The London (ON) native's conflation of cratedigging with gravedigging isn't really too far off the mark. An even better metaphor would be of the record geek, crouched over a milk crate of albums in the dusty back corner of a thrift shop or hunched in front of a laptop in the wee hours of the night, as a steadfast archeologist of cultural ephemera. Murphy acknowledges as much when he writes that "they provide eternal life for music - creations people slaved over and put to wax", a sentiment that has crossed my mind more times than I can count.
Everybody Wins (Except for the Losers) is Murphy's first real foray into prose fiction, and at a mere eighty-two generously spaced pages it falls somewhere between a short story and a novella. In it, he chronicles the gaggle of music geeks employed at the fictitious Snap Crackle Pops Records and the alternating excitement and tension that goes into pulling off a successful Record Store Day (which, we are dutifully told, is "when 30% of your entire year's sales are created in one day".)
Those expecting another High Fidelity, though, will be somewhat disappointed. The comparison is both apt and entirely unfair. Like Nick Hornby's 1995 masterpiece, Everybody Wins... is rife with the usual record shop minutiae: arcane pop references, obsessive list-making, holier-than-thou clerks and that surly contempt for customers they seem to possess in spades. But what it lacks is Hornby's keen sense of the human condition and his almost singular knack for wry laugh-out-loud humour - an impossibly high bar to clear for sure, especially for a self-published first crack at things, but nonetheless a requisite for poignant, stick-to-your-bones storytelling.
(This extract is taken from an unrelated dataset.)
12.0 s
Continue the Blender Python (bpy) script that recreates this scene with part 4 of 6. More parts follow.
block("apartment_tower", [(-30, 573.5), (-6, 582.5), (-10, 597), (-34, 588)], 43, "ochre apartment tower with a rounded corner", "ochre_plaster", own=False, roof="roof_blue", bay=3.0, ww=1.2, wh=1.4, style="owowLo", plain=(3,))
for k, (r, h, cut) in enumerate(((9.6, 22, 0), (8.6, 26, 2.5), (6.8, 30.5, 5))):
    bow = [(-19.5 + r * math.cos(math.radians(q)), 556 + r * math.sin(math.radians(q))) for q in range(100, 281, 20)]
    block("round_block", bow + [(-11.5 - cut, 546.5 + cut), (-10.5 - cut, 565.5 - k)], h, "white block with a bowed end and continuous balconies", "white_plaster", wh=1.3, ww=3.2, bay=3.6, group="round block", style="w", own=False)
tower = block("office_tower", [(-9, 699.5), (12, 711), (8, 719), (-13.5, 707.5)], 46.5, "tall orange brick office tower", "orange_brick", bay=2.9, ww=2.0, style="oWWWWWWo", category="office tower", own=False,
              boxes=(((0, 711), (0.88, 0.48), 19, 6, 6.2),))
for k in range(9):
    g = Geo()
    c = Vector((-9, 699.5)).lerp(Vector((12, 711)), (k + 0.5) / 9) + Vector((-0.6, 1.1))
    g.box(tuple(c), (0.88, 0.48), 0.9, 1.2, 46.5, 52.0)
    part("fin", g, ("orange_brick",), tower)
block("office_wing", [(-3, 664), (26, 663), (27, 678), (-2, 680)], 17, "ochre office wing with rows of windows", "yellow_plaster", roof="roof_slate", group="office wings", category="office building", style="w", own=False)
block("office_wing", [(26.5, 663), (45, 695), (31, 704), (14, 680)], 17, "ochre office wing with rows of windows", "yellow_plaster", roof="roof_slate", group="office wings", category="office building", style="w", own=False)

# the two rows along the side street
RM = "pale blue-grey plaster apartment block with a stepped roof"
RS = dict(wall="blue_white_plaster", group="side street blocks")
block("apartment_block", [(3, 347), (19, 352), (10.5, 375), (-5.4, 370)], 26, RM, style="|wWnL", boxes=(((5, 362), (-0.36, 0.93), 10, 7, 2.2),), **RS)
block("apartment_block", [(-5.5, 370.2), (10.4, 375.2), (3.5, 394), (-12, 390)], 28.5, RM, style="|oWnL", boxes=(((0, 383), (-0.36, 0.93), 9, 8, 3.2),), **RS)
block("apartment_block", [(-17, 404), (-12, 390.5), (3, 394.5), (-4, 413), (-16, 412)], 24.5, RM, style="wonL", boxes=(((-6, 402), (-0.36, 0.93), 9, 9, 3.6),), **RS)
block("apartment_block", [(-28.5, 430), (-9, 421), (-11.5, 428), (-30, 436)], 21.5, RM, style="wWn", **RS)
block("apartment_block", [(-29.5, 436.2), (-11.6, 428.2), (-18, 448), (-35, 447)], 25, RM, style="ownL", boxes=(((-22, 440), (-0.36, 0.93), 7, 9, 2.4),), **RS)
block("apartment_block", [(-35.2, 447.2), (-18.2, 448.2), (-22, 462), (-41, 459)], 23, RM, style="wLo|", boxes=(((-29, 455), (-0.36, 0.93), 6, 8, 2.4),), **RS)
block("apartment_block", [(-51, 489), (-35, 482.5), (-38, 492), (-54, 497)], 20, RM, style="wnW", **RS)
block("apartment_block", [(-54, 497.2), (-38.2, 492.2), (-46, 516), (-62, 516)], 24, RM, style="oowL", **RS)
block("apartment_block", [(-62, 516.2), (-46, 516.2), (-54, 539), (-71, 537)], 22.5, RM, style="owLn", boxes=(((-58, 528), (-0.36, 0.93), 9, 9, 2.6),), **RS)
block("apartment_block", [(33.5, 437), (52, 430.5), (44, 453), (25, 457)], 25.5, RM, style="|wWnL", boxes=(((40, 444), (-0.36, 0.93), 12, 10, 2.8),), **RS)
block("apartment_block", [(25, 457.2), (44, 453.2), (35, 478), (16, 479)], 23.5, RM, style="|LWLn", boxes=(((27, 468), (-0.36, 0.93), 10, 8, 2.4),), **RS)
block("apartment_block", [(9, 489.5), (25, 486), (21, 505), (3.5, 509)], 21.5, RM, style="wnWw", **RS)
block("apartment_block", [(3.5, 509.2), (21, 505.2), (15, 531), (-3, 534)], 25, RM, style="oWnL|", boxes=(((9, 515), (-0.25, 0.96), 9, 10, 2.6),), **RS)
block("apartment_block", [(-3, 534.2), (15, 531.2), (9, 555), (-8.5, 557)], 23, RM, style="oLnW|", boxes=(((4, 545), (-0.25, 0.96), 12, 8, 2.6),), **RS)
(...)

Still, Everybody Wins... is an eminently readable tale that focuses - for better or worse, I'd say - as much on the event itself as on the characters that populate it. Murphy, who has spent the last decade and a half heading up the Polaris-nominated Westminster Park, brings an insider's view of an industry filled with passionate, if slightly on-the-spectrum, lovers of cool music.
This is a quick and easy read. Those looking to relive the thrill of Record Store Day or just to hang out in a record shop without having to leave their sofa would do well to check out Everybody Wins (Except for the Losers).